Pragmatismo atômico

Miguel Gustavo de Paiva Torres

Com a desintegração territorial, militar e política da extinta União Soviética, no início dos anos 90, os primeiros passos de Moscou pareciam ir ao encontro dos interesses do Ocidente no estabelecimento de uma nova ordem mundial unipolar, sob comando dos Estados Unidos da América.

A emergente Federação Russa estaria fadada, no fim da história falsamente profetizada por Francis Fukuyama, a se juntar ao “ocidente civilizado”, nos mesmos termos da Alemanha e do Japão pós-rendição na segunda guerra mundial: abdicar de sua plena soberania em favor de uma soberania relativa, com a redução do seu arsenal e poder militar, em troca de prosperidade econômica, valores e princípios democráticos. No outro lado do mundo só restaria a China a ser encostada na parede.

O bêbado e mulherengo Boris Yeltsin caminhava trôpego exalando vodka, feliz da vida, com o seu poder, sua fortuna e aliados no saque às riquezas do antigo estado soviético. Mas a KGB — como sempre a KGB —, estava acompanhando a orgia dos novos donos do poder e emplacou no Ministério das Relações Exteriores de Ieltsin o seu antigo chefe, respeitado e sóbrio, Eugenio Primakov.

Nessa época, o jovem Putin, leal até a morte à sua adorada KGB, já andava carregando pastas pelos corredores do Kremlin e fabricando dossiers sobre as extravagâncias, corrupção e bacanais de burocratas e da nova oligarquia bilionária do país, facilitada e incentivada pelo presidente degenerado.

Como a desnuclearização estava na pauta do dia, essa turma do Ieltsin decidiu acalmar o Ocidente entregando rápido, e de bandeja, o poderoso e enorme arsenal nuclear da Ucrânia.

A Ucrânia era uma espécie de ovelha negra da “família” russa, como, por exemplo, o Nordeste no Brasil. Seus habitantes, bravos, aparentados com os russos, mas pobres e considerados inferiores racialmente a estes. De lá são os cossacos, buchas de canhão em todas as guerras, em todos os tempos. Celeiro de judeus.

Primakov chegou forte ao Ministério das Relações Exteriores.

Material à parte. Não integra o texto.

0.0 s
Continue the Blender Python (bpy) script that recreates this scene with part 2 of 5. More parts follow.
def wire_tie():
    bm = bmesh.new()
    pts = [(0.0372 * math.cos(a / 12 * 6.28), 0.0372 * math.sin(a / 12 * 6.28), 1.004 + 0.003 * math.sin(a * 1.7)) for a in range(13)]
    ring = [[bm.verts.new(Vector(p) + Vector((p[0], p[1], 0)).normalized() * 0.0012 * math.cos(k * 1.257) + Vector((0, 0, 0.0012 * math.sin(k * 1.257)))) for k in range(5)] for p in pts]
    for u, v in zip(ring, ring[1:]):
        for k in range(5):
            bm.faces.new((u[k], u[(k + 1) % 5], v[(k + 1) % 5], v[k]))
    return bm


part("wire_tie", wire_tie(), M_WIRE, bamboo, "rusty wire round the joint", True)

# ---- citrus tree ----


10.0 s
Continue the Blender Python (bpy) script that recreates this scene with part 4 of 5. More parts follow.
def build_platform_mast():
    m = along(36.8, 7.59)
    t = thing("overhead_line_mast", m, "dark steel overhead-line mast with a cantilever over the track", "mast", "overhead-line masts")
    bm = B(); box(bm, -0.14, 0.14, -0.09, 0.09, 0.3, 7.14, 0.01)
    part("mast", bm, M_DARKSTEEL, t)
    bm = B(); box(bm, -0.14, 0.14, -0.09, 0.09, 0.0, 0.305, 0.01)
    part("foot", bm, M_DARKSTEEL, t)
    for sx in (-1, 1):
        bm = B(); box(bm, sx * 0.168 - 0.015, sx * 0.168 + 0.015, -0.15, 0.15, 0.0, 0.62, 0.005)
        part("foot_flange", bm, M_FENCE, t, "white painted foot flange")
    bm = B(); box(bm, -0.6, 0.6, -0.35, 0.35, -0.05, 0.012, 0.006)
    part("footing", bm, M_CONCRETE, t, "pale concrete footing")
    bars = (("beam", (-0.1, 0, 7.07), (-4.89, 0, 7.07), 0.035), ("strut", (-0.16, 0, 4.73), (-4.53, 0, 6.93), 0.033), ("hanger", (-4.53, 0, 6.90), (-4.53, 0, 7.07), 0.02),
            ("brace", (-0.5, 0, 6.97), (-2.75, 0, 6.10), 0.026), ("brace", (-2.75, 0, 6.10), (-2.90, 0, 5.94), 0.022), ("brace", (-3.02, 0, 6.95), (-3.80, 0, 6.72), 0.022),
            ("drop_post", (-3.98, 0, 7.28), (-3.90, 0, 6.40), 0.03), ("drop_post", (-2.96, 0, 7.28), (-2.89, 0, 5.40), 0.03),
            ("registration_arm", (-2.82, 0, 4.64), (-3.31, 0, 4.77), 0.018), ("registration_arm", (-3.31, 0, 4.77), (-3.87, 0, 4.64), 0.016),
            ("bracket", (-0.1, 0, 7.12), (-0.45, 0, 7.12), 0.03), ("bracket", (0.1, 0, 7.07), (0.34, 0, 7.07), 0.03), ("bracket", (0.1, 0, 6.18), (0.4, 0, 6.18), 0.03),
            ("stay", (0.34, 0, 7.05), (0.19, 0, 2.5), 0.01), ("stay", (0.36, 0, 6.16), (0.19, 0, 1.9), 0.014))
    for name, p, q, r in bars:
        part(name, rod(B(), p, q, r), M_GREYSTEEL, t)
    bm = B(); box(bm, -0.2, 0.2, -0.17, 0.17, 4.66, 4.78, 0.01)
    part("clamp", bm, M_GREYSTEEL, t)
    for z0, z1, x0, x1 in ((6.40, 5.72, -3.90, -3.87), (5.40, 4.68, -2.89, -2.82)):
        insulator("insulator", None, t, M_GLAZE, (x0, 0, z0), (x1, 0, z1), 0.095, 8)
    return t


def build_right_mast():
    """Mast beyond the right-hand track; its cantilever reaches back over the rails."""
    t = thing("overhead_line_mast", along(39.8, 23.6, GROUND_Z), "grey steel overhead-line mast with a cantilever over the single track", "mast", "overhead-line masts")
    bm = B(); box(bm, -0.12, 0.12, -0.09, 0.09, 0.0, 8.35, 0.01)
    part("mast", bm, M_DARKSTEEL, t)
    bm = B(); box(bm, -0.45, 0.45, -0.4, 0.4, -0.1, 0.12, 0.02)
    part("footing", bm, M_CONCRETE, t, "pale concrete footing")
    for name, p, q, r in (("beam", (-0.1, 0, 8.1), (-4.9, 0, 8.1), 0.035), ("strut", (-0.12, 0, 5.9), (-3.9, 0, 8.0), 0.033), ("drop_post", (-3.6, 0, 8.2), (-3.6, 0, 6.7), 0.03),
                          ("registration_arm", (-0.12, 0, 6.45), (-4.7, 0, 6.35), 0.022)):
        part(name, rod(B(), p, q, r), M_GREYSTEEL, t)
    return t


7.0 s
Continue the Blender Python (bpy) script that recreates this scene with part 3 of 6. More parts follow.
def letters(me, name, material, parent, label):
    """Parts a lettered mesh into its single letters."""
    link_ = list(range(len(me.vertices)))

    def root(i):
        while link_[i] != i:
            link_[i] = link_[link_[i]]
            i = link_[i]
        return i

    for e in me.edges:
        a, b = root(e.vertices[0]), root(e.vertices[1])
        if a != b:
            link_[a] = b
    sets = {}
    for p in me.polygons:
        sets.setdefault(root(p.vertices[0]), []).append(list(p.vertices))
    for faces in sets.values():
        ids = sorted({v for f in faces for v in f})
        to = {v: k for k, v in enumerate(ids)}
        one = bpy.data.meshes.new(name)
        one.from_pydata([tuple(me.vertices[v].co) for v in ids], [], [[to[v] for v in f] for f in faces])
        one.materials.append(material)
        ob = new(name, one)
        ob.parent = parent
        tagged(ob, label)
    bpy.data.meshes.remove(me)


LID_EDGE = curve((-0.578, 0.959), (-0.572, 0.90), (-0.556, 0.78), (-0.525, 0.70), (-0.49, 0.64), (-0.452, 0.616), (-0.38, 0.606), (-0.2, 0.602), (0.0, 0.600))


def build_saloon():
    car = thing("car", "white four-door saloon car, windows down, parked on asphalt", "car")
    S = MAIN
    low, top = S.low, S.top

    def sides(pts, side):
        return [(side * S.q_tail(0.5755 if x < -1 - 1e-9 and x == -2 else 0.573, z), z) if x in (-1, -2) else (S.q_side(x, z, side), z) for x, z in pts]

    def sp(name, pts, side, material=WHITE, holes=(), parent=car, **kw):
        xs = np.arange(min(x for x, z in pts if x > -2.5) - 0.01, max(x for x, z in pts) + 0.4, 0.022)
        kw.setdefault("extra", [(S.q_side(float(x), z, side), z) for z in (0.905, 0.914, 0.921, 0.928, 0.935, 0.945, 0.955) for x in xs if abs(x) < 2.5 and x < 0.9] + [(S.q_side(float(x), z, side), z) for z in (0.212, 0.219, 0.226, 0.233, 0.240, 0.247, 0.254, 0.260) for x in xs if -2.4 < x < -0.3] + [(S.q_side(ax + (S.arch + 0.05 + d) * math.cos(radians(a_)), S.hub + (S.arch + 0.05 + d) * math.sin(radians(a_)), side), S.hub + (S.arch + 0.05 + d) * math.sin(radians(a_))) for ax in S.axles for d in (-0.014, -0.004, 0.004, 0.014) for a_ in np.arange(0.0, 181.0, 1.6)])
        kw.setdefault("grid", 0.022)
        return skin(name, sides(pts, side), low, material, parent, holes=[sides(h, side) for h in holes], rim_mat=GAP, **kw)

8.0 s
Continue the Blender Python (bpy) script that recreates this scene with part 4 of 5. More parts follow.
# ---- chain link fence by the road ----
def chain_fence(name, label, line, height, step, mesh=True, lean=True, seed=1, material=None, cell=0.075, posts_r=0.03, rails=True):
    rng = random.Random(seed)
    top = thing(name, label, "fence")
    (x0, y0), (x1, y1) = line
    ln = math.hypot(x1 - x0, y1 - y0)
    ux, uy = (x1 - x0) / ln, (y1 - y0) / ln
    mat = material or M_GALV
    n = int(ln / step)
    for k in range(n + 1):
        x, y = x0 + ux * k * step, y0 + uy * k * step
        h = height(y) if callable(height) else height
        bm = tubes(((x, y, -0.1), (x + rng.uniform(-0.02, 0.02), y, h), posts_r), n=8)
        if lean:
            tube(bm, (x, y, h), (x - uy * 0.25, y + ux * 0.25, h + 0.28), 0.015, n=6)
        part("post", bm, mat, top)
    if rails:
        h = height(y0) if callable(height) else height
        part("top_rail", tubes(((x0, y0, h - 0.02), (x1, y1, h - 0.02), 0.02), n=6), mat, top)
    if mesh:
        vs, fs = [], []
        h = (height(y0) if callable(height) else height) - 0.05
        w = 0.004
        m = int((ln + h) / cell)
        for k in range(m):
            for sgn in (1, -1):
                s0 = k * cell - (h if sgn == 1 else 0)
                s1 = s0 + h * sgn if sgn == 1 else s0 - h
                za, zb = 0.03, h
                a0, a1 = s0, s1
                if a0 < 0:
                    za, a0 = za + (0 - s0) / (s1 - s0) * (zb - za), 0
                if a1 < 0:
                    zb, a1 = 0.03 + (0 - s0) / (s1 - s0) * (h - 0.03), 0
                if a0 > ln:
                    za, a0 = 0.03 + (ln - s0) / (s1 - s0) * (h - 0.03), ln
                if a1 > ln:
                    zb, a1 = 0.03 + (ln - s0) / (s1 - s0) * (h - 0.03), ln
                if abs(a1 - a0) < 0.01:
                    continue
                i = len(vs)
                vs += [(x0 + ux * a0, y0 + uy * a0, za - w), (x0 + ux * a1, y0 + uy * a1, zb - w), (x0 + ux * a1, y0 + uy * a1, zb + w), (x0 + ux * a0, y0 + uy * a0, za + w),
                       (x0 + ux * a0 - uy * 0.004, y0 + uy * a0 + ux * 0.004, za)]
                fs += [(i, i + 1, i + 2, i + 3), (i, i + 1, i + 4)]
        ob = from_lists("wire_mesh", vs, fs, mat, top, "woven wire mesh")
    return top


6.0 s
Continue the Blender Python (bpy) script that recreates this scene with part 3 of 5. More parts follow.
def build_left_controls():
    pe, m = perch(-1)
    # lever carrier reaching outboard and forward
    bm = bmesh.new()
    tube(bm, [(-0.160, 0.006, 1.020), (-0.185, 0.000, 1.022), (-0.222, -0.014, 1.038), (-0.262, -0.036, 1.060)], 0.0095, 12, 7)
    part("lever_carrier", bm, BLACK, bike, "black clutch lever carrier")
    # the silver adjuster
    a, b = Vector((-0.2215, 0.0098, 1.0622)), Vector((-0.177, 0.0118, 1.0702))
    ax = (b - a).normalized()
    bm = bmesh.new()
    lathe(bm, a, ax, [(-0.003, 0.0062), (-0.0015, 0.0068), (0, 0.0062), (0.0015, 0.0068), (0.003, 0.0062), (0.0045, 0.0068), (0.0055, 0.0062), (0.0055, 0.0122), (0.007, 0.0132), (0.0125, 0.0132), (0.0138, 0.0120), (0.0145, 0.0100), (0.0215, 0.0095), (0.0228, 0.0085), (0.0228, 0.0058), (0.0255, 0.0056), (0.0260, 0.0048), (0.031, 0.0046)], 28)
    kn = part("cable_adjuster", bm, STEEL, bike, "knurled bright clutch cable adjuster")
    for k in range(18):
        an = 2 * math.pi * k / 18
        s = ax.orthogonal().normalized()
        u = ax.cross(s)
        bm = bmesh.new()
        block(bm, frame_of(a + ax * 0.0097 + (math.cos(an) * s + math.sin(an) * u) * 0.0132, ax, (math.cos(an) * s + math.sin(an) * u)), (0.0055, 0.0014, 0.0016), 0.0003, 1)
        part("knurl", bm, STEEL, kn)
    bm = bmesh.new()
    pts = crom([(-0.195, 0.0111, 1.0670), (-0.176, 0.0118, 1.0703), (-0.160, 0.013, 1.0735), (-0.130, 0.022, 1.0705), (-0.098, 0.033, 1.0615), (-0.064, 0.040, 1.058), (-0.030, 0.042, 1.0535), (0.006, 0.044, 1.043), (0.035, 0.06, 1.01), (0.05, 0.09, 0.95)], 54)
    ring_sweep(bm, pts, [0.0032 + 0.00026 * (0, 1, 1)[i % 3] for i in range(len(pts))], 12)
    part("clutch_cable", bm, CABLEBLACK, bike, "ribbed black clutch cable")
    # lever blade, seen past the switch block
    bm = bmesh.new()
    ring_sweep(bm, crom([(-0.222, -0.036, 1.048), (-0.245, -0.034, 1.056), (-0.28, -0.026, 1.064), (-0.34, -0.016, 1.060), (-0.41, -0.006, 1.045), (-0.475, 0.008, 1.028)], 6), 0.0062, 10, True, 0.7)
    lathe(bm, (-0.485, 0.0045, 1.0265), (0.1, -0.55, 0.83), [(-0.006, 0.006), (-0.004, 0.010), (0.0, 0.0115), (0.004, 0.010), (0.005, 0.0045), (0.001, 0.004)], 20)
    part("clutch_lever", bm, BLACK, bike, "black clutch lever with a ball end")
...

Elaborou uma doutrina, conhecida como “Doutrina Primakov” — o nacionalismo pragmático —, contestando qualquer relativização da soberania russa e defendendo sua autonomia econômica, política e militar em um cenário mundial que pretendia multipolar. Usou todo o poder e influência da Rússia para atuar estrategicamente no Oriente Médio, Ásia, África, Europa e América do Sul. Conseguiu implantar as bases de sua doutrina e revigorou a autoestima e confiança do povo e do estado russo.

Com a pilha de dossiers que tinha em mãos, não foi difícil para o jovem Putin convencer Ieltsin a lhe indicar como o candidato do sistema à sua sucessão. Primakov tinha a precedência na sucessão, mas terminou abrindo mão para Putin. Ieltsin teve perdão antecipado por qualquer erro ou crime que porventura houvesse cometido sob os eflúvios alcóolicos e afrodisíacos da maravilhosa, pura e cristalina vodka russa.

Este é o início do fio da meada da atual guerra da Rússia contra a Ucrânia e os seus parceiros norte-americanos e europeus representados na OTAN. A doutrina Primakov é a Bíblia de Putin e de todos os seus fiéis nacionalistas russos. A Rússia acima de tudo e de todos, inclusive de Cirilo, Patriarca da Igreja Ortodoxa Russa, velha colaboradora da KGB nos tempos da União Soviética e nos tempos atuais.